## Your goal:
Do not copy the pictures; transcribe all other material exactly.

## Recorded data:

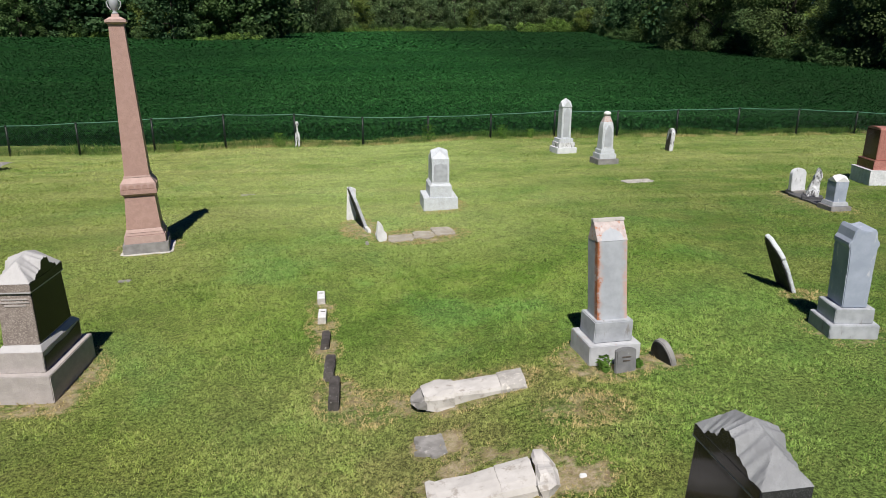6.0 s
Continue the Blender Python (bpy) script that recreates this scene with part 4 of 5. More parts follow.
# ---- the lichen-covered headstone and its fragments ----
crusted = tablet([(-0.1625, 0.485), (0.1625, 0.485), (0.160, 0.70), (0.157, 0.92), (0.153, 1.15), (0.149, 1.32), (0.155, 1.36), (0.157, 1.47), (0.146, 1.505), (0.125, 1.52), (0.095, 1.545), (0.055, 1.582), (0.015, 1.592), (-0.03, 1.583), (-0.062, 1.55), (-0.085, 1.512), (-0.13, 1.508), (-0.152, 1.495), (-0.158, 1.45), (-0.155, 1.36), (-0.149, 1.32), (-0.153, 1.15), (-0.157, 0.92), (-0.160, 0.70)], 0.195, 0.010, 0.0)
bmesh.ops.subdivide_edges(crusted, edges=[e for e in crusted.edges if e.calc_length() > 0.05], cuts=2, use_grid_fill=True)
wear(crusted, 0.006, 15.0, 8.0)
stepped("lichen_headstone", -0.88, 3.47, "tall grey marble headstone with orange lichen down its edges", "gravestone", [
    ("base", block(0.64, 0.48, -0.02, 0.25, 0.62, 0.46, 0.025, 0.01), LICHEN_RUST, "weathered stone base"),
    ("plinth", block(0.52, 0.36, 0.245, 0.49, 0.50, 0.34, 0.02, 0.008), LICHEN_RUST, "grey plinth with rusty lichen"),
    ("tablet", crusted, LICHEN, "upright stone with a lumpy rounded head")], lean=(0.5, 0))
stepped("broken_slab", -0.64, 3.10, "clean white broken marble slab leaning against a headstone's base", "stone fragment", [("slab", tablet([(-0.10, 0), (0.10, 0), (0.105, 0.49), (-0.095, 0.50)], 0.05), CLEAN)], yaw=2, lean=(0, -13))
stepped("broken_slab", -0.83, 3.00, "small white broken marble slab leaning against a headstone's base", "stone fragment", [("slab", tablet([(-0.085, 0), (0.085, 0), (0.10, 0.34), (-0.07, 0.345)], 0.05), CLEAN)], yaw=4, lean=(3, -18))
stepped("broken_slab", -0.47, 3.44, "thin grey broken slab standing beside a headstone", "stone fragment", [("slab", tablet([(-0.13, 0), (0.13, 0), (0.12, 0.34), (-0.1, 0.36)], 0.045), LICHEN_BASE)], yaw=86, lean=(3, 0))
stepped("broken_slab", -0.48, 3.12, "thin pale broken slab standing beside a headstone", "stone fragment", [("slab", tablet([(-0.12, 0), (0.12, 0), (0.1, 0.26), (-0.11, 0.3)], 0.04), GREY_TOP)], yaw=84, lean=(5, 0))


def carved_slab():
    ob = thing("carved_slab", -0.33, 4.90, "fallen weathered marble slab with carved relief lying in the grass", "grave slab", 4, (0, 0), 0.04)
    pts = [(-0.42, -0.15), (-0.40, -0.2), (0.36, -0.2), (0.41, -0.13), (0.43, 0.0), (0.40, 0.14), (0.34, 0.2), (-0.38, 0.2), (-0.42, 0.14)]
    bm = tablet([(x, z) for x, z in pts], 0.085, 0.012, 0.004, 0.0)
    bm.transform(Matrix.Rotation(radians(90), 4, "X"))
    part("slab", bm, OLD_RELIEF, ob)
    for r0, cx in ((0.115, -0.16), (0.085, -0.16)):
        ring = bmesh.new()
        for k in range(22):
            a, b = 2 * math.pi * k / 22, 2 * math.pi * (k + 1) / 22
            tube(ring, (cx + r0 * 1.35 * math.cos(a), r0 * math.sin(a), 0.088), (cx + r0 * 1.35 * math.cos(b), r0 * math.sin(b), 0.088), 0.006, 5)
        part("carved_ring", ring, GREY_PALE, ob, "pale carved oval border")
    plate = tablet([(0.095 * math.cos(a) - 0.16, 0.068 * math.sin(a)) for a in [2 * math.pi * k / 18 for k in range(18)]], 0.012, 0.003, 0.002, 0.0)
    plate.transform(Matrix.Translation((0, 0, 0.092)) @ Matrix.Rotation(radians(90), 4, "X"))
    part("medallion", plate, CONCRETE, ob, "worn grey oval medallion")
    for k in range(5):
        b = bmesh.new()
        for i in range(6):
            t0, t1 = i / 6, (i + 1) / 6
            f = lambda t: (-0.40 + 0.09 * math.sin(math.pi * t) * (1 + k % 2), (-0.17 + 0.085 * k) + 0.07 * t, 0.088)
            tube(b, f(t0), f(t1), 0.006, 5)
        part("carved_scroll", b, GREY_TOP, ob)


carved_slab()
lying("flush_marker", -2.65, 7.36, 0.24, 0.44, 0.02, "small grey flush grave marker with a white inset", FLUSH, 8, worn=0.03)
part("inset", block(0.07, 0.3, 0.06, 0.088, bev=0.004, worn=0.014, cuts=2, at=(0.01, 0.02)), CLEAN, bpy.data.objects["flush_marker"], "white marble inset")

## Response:
6.0 s
Continue the Blender Python (bpy) script that recreates this scene with part 4 of 5. More parts follow.
# ---- the lichen-covered headstone and its fragments ----
crusted = tablet([(-0.1625, 0.485), (0.1625, 0.485), (0.160, 0.70), (0.157, 0.92), (0.153, 1.15), (0.149, 1.32), (0.155, 1.36), (0.157, 1.47), (0.146, 1.505), (0.125, 1.52), (0.095, 1.545), (0.055, 1.582), (0.015, 1.592), (-0.03, 1.583), (-0.062, 1.55), (-0.085, 1.512), (-0.13, 1.508), (-0.152, 1.495), (-0.158, 1.45), (-0.155, 1.36), (-0.149, 1.32), (-0.153, 1.15), (-0.157, 0.92), (-0.160, 0.70)], 0.195, 0.010, 0.0)
bmesh.ops.subdivide_edges(crusted, edges=[e for e in crusted.edges if e.calc_length() > 0.05], cuts=2, use_grid_fill=True)
wear(crusted, 0.006, 15.0, 8.0)
stepped("lichen_headstone", -0.88, 3.47, "tall grey marble headstone with orange lichen down its edges", "gravestone", [
    ("base", block(0.64, 0.48, -0.02, 0.25, 0.62, 0.46, 0.025, 0.01), LICHEN_RUST, "weathered stone base"),
    ("plinth", block(0.52, 0.36, 0.245, 0.49, 0.50, 0.34, 0.02, 0.008), LICHEN_RUST, "grey plinth with rusty lichen"),
    ("tablet", crusted, LICHEN, "upright stone with a lumpy rounded head")], lean=(0.5, 0))
stepped("broken_slab", -0.64, 3.10, "clean white broken marble slab leaning against a headstone's base", "stone fragment", [("slab", tablet([(-0.10, 0), (0.10, 0), (0.105, 0.49), (-0.095, 0.50)], 0.05), CLEAN)], yaw=2, lean=(0, -13))
stepped("broken_slab", -0.83, 3.00, "small white broken marble slab leaning against a headstone's base", "stone fragment", [("slab", tablet([(-0.085, 0), (0.085, 0), (0.10, 0.34), (-0.07, 0.345)], 0.05), CLEAN)], yaw=4, lean=(3, -18))
stepped("broken_slab", -0.47, 3.44, "thin grey broken slab standing beside a headstone", "stone fragment", [("slab", tablet([(-0.13, 0), (0.13, 0), (0.12, 0.34), (-0.1, 0.36)], 0.045), LICHEN_BASE)], yaw=86, lean=(3, 0))
stepped("broken_slab", -0.48, 3.12, "thin pale broken slab standing beside a headstone", "stone fragment", [("slab", tablet([(-0.12, 0), (0.12, 0), (0.1, 0.26), (-0.11, 0.3)], 0.04), GREY_TOP)], yaw=84, lean=(5, 0))


def carved_slab():
    ob = thing("carved_slab", -0.33, 4.90, "fallen weathered marble slab with carved relief lying in the grass", "grave slab", 4, (0, 0), 0.04)
    pts = [(-0.42, -0.15), (-0.40, -0.2), (0.36, -0.2), (0.41, -0.13), (0.43, 0.0), (0.40, 0.14), (0.34, 0.2), (-0.38, 0.2), (-0.42, 0.14)]
    bm = tablet([(x, z) for x, z in pts], 0.085, 0.012, 0.004, 0.0)
    bm.transform(Matrix.Rotation(radians(90), 4, "X"))
    part("slab", bm, OLD_RELIEF, ob)
    for r0, cx in ((0.115, -0.16), (0.085, -0.16)):
        ring = bmesh.new()
        for k in range(22):
            a, b = 2 * math.pi * k / 22, 2 * math.pi * (k + 1) / 22
            tube(ring, (cx + r0 * 1.35 * math.cos(a), r0 * math.sin(a), 0.088), (cx + r0 * 1.35 * math.cos(b), r0 * math.sin(b), 0.088), 0.006, 5)
        part("carved_ring", ring, GREY_PALE, ob, "pale carved oval border")
    plate = tablet([(0.095 * math.cos(a) - 0.16, 0.068 * math.sin(a)) for a in [2 * math.pi * k / 18 for k in range(18)]], 0.012, 0.003, 0.002, 0.0)
    plate.transform(Matrix.Translation((0, 0, 0.092)) @ Matrix.Rotation(radians(90), 4, "X"))
    part("medallion", plate, CONCRETE, ob, "worn grey oval medallion")
    for k in range(5):
        b = bmesh.new()
        for i in range(6):
            t0, t1 = i / 6, (i + 1) / 6
            f = lambda t: (-0.40 + 0.09 * math.sin(math.pi * t) * (1 + k % 2), (-0.17 + 0.085 * k) + 0.07 * t, 0.088)
            tube(b, f(t0), f(t1), 0.006, 5)
        part("carved_scroll", b, GREY_TOP, ob)


carved_slab()
lying("flush_marker", -2.65, 7.36, 0.24, 0.44, 0.02, "small grey flush grave marker with a white inset", FLUSH, 8, worn=0.03)
part("inset", block(0.07, 0.3, 0.06, 0.088, bev=0.004, worn=0.014, cuts=2, at=(0.01, 0.02)), CLEAN, bpy.data.objects["flush_marker"], "white marble inset")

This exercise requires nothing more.